|
|
|
|
|
by chias
1040 days ago
|
|
This was an interesting bit of math I did when I joined a startup. It's pretty counter-intuitive to think about how very large numbers can increase the importance of small ones. Say the company you work for is worth $10,000,000, and that you're hosted on GCP. Now take your best guess: what do you think the likelihood is of e.g. a fire or earthquake or something occurring in all relevant Google infrastructure simultaneously*, basically ushering in the end of all of your infrastructure, data, and backups? Frame that in a number of years. Is this kind of event something that may happen once in a thousand years? Once in ten thousand years? Let's say this is the sort of thing that might happen once in ten thousand years -- that's a long time! Then the cost of this particular risk to your company is $1000 / year. This kind of math isn't just a toy. When you have questions like "would maintaining actual physical backups in a safe somewhere outside of GCP be worth it?", you now have a framework to answer them ("if it would cost less than $1000 per year, then yes") -- * or substitute in your favorite company-ending event. |
|
This avoids two nasty problems with trying to express risk as an expected value.

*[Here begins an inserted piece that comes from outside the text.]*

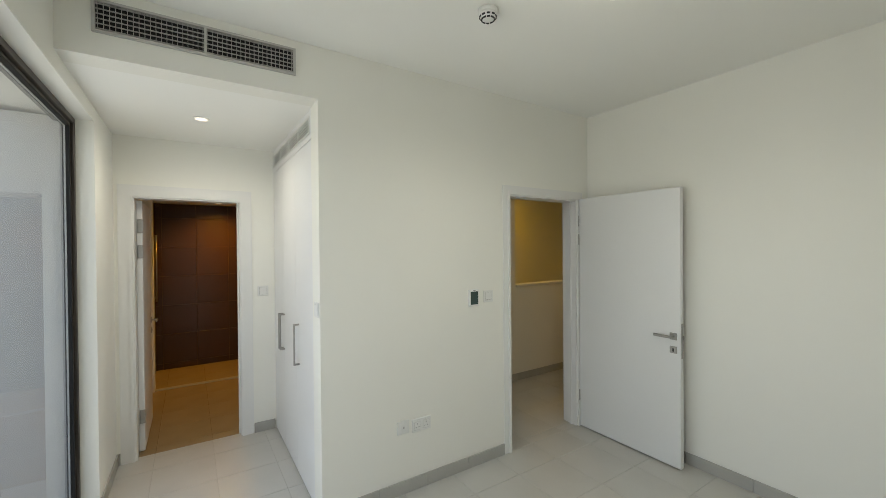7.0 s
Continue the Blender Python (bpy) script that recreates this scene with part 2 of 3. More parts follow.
def extrude_outline(pts, y0, y1):
    """A prism from (x, z) outline points, between y0 and y1."""
    bm = bmesh.new()
    f = [bm.verts.new((x, y0, z)) for x, z in pts]
    g = [bm.verts.new((x, y1, z)) for x, z in pts]
    n = len(pts)
    for i in range(n):
        bm.faces.new((f[i], f[(i + 1) % n], g[(i + 1) % n], g[i]))
    bm.faces.new(f[::-1])
    bm.faces.new(g)
    bmesh.ops.recalc_face_normals(bm, faces=bm.faces)
    return bm


def mesh_ob(name, bm, material, smooth=False):
    me = bpy.data.meshes.new(name)
    bmesh.ops.recalc_face_normals(bm, faces=bm.faces)
    bm.to_mesh(me)
    bm.free()
    me.materials.append(material)
    if smooth:
        for p in me.polygons:
            p.use_smooth = True
    return new(name, me)


def part(name, bm, material, parent, label="", smooth=False):
    ob = mesh_ob(name, bm, material, smooth)
    ob.parent = parent
    if label:
        tagged(ob, label)
    return ob


def thing(name, m, label, category, group="", kind=""):
    ob = new(name)
    ob.empty_display_size = 0.1
    ob.matrix_basis = m
    return tagged(ob, label, category, group, kind)


def setting(name, bm, material, label="", category="", kind="structure"):
    return tagged(mesh_ob(name, bm, material), label, category, "", kind)


TILES = {}


def tile_field(parent, x0, x1, y0, y1, z, size, ox, oy, material, gap=0.0025, thick=0.009, name="tile"):
    """Square floor tiles, cut at the edges, each an object; alike tiles share a mesh."""
    i0, j0 = math.floor((x0 - ox) / size), math.floor((y0 - oy) / size)
    for i in range(i0, math.ceil((x1 - ox) / size)):
        for j in range(j0, math.ceil((y1 - oy) / size)):
            a, b = max(x0, ox + i * size) + gap / 2, min(x1, ox + (i + 1) * size) - gap / 2
            c, d = max(y0, oy + j * size) + gap / 2, min(y1, oy + (j + 1) * size) - gap / 2
            if b - a < 0.01 or d - c < 0.01:
                continue
            key = (name, round(b - a, 3), round(d - c, 3), material.name)
            if key not in TILES:
                bm = B(-(b - a) / 2, (b - a) / 2, -(d - c) / 2, (d - c) / 2, -thick, 0, 0.0012)
                me = bpy.data.meshes.new(name)
                bm.to_mesh(me)
                bm.free()
                me.materials.append(material)
                TILES[key] = me
            ob = new(name, TILES[key])
            ob.parent = parent
            ob.location = ((a + b) / 2, (c + d) / 2, z)


# ---- shell of the room ----
XE, YS, ZC, ZB, XD, YW = 3.034, -3.70, 2.88, 2.567, 4.568, -1.178
WX0, WX1, WZ = 0.150, 3.893, 2.478
YO, YN = 0.390, -0.030                           # outer and inner face of the window wall

floor = setting("floor", B(-0.25, 7.8, -7.2, 0.20, -0.25, -0.003), M_GROUT, "grey tile grout and screed floor slab", "floor")
setting("wall_west", B(-0.25, 0.0, YS - 0.2, YO, -0.25, 3.20), M_WALL, "plain off-white painted wall", "wall")
setting("wall_south", B(-0.25, 3.16, YS - 0.2, YS, -0.25, 3.20), M_WALL, "plain off-white painted wall", "wall")
bm = bmesh.new()
box(bm, 0.0, WX0, YN, YO, -0.25, WZ)
box(bm, WX1, XD, YN, YO, -0.25, WZ)
box(bm, XD, 7.8, 0.0, YO, -0.25, WZ)
box(bm, 0.0, XD, YN, 0.17, WZ, ZC)
box(bm, 0.0, XD, 0.17, YO, WZ + 0.025, ZC)
box(bm, XD, 7.8, 0.0, YO, WZ, ZC)
box(bm, 0.0, 7.8, 0.0, YO, ZC, 3.20)
setting("wall_north", bm, M_WALL, "off-white painted window wall with a wide opening", "wall")
bm = bmesh.new()
box(bm, XE, XE + 0.15, -2.703, YW, 0.0, ZC)                    # wall with the thermostat
box(bm, XE, XE + 0.15, YW, YN, ZB, ZC)
box(bm, XE, XE + 0.15, YS, -3.540, 0.0, ZC)
box(bm, XE, XE + 0.15, -3.540, -2.703, 2.095, ZC)
setting("wall_east", bm, M_WALL, "off-white painted wall with a doorway", "wall")
setting("bulkhead", B(XE + 0.15, XD, YW - 0.03, YN, ZB, ZC), M_CEIL, "off-white dropped ceiling bulkhead over the passage", "ceiling")
bm = bmesh.new()
box(bm, XD, XD + 0.12, -0.145, 0.0, 0.0, ZB)
box(bm, XD, XD + 0.12, -1.9, -0.905, 0.0, ZB)
box(bm, XD, XD + 0.12, -0.905, -0.145, 2.092, ZB)
setting("wall_passage_end", bm, M_WALL, "off-white painted wall with the bathroom doorway", "wall")
setting("ceiling", B(-0.25, 7.8, -7.2, YO, ZC, 3.20), M_CEIL, "plain white painted ceiling", "ceiling")
setting("wall_house_front", B(-0.25, 4.9, YO - 0.25, YO, 3.20, 4.25), M_RENDER, "off-white rendered roof parapet", "wall")
setting("wall_house_front_low", B(4.9, 12.0, YO - 0.25, YO, 3.20, 3.35), M_RENDER, "off-white rendered roof parapet", "wall")
bm = bmesh.new()
box(bm, 7.8, 12.0, 0.0, YO, -0.25, 3.20)
setting("wall_house_far", bm, M_RENDER, "off-white rendered outside wall", "wall")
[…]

The first is that it is hard to express all kinds of probabilities and damages numerically, not all kinds of damages convert easily to money, and some probabilities are hard to guess (you quickly get uncertain probabilities, but expected values just flatten those into an average again). Even without those issues pinning a number on it can lead to lots of discussion (good if you want discussion, not so good if you want to get shit done).
The second is that you easily fall into the trap of assuming everything has an average, and that the law of large number applies. While physics kind of helps you there by putting hard limits on the maximum amount of damage possible, you may end up in a situation where all nasty stuff is in the long improbable tail. Good example is earthquakes, magnitude increases tenfold for every point in the Richter scale but frequency also only decreases tenfold, what then is the average?
Well and something that's not really a big problem, but worth thinking about, some of these eventualities may very well cause you damage but are beyond your sphere of influence. Sure you should try to avoid going bankrupt if someone knocks over a server rack, but if all google data centres go down over an entire continent you've got bigger fish to fry. So focusing on the things you can do something about is a helpful way to keep focused.